35-year-old former Cardinal Baseball Director Chris Correa pleaded guilty to unauthorized access to protected information in a hack event that was committed during his former employment with the St. Louis Cardinals. He says that for at least a year (“from March 2013 through at least March 2014,” says NPR), he hacked into the Houston Astros database (called Ground Control), where the team kept trade discussions, draft rankings, and scouting and injury reports. In one specific instance, Correa was able to hack into a specific Cardinal account because a former employee had gone to the Astros and was formerly employed with the Cardinals. Correa had access to the former employee’s computer because of company procedure, and used that to hack into Ground Control.
Federal investigators started to suspect a connection between the Cardinals and the Astros this summer when detecting the hack event. At the time, they tied the hack to former Cardinals/then-Astro-turned employee Jeff Luhnow.
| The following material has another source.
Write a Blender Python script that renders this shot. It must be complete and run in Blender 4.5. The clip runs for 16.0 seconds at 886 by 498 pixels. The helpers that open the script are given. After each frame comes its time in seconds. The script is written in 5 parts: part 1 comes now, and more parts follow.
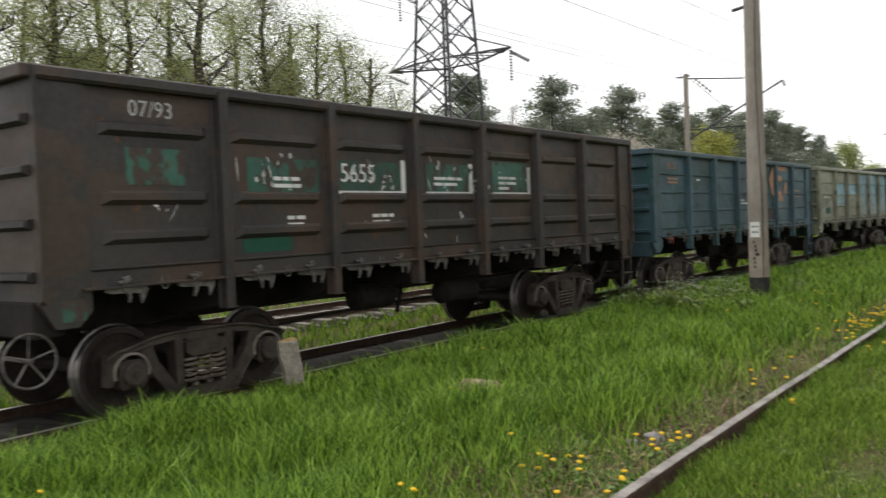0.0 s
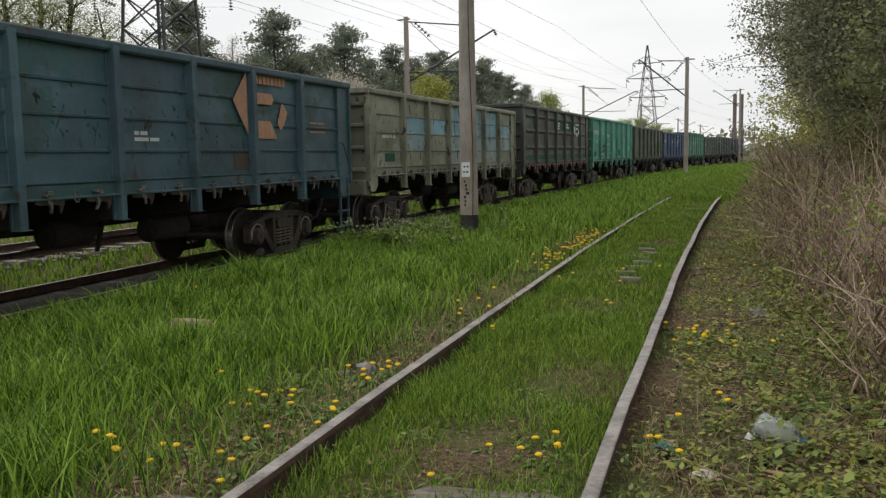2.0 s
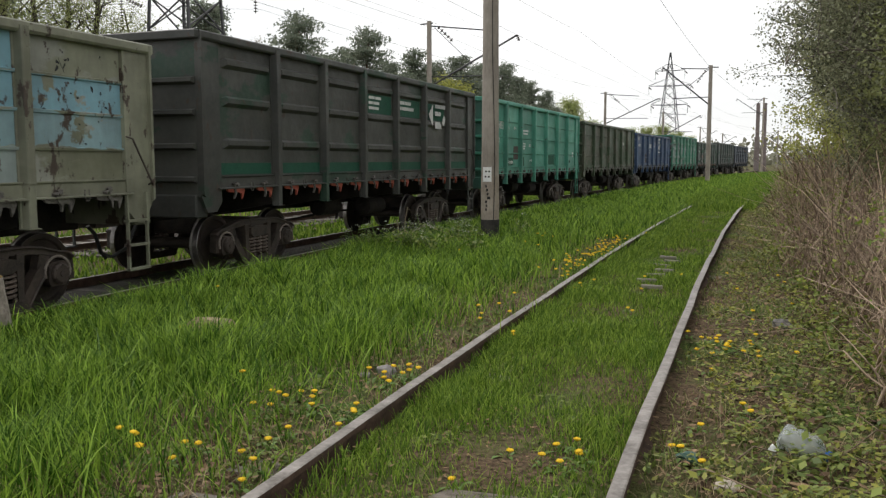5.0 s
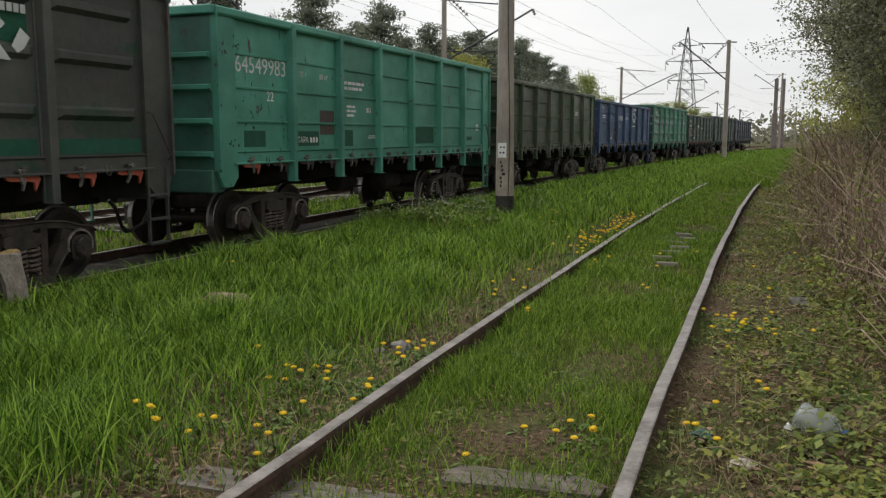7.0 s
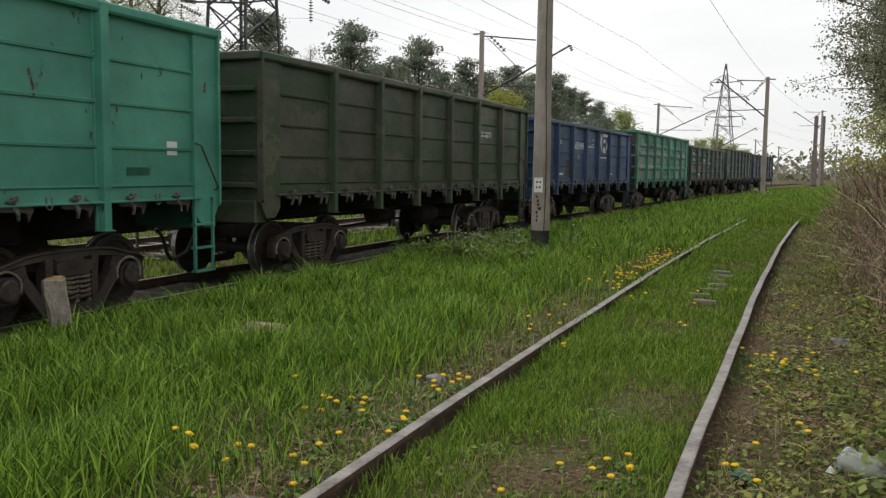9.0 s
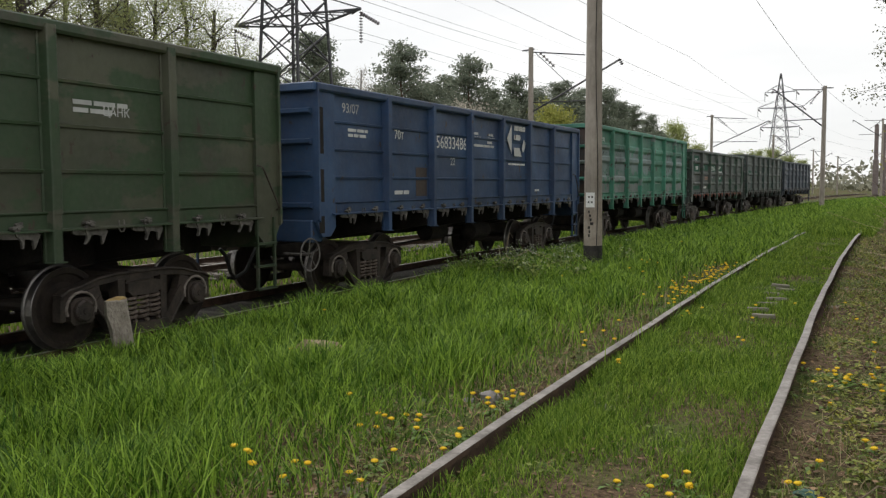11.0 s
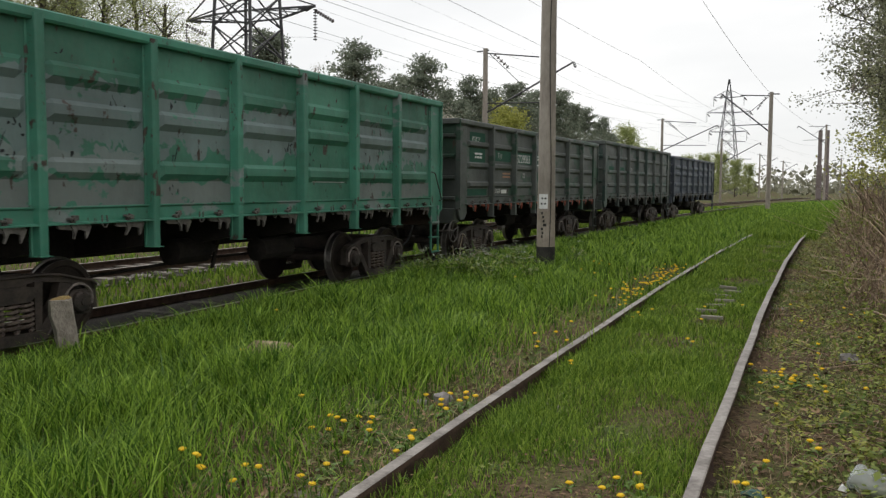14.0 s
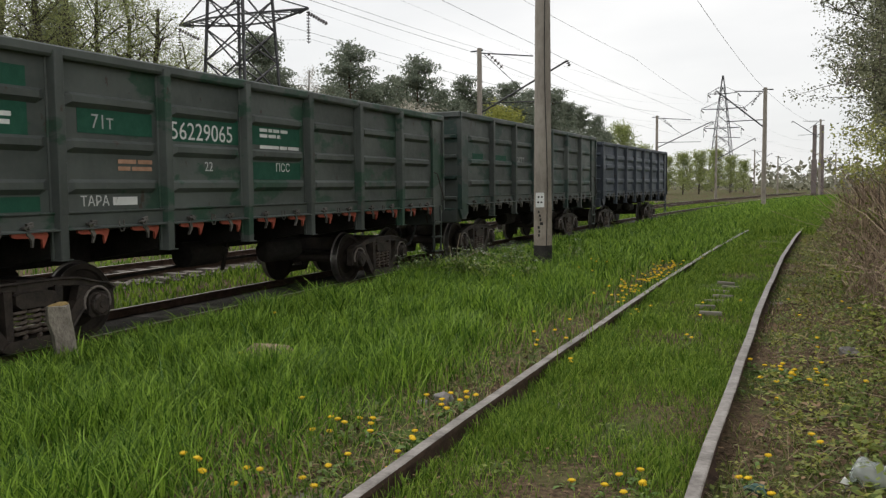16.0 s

Correa’s hacking charges are rather unfortunate, considering that he formerly worked in the sports league. People often hear about data breaches that concern remote hackers who cover their tracks, but this occurred by way of a former employee who accessed files from another team. We don’t know the motive, but a hack event such as this shows that Correa had some experience as a hacker.
Correa could receive up to 25 years in prison and a $250,000 fine when convicted and sentenced by the DOJ.